It's been two days since fire ripped through Donald fuller's uninsured barn, taking with it $12,000 in hay.

Hay that was supposed to feed his herd through the winter.

Don Fuller, farmer, "I've always kind of done things on my own, but this will be one of those times I have to ask for help."

Help arrived Wednesday in the form of 33 bales of hay.

All donated by local farmer Norman Layne., "The good Lord has blessed me this year that I'm able to do this. I'm glad to do it."

Neighbors showed up, tractors and trailers in tow, to help Fuller put the hay up for the cold months ahead.

Gary Smith, neighbor, "You don't just forsake people when their down. That's why people around Sale Creek and Bakewell try to go the limit and help each other."

Fuller says this isn't the only donation. He's received calls from farmers all over the area after his story aired on Channel 3.  "Good people still do exist in the world.

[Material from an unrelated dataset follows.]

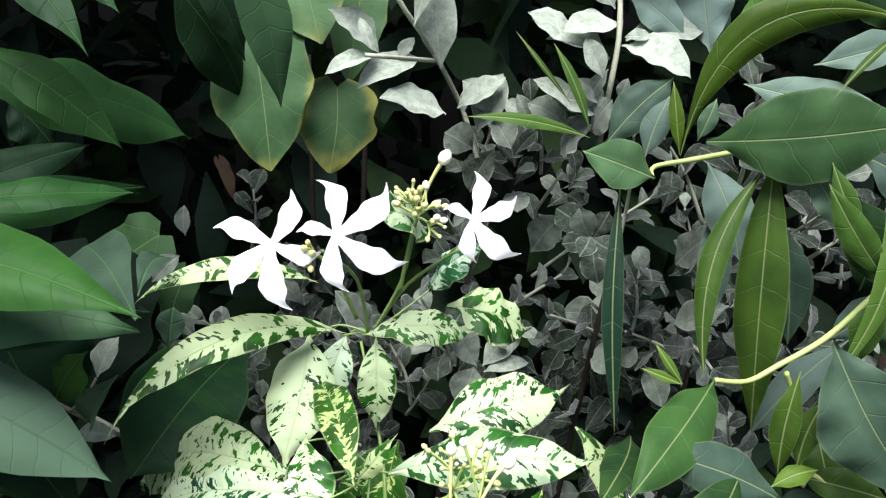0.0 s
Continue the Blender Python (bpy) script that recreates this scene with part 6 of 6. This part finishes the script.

It's been an awesome experience for me, very humbling."

The herd, Fuller thought he might have to sell, will be fed through the winter months.

Fuller says the work now begins on clearing the smoke and water damaged hay from his land.

Don Fuller, farmer, "It's got to be got up off my pasture. It will kill the grass out."

His barn will also have to be rebuilt, but he's sure he won't go at it alone.

Fuller had just purchased a new tractor, which was destroyed in the fire.

He also lost two bailers. He had planned on retiring in a few years.

He says his retirement date will be pushed back because of the loss.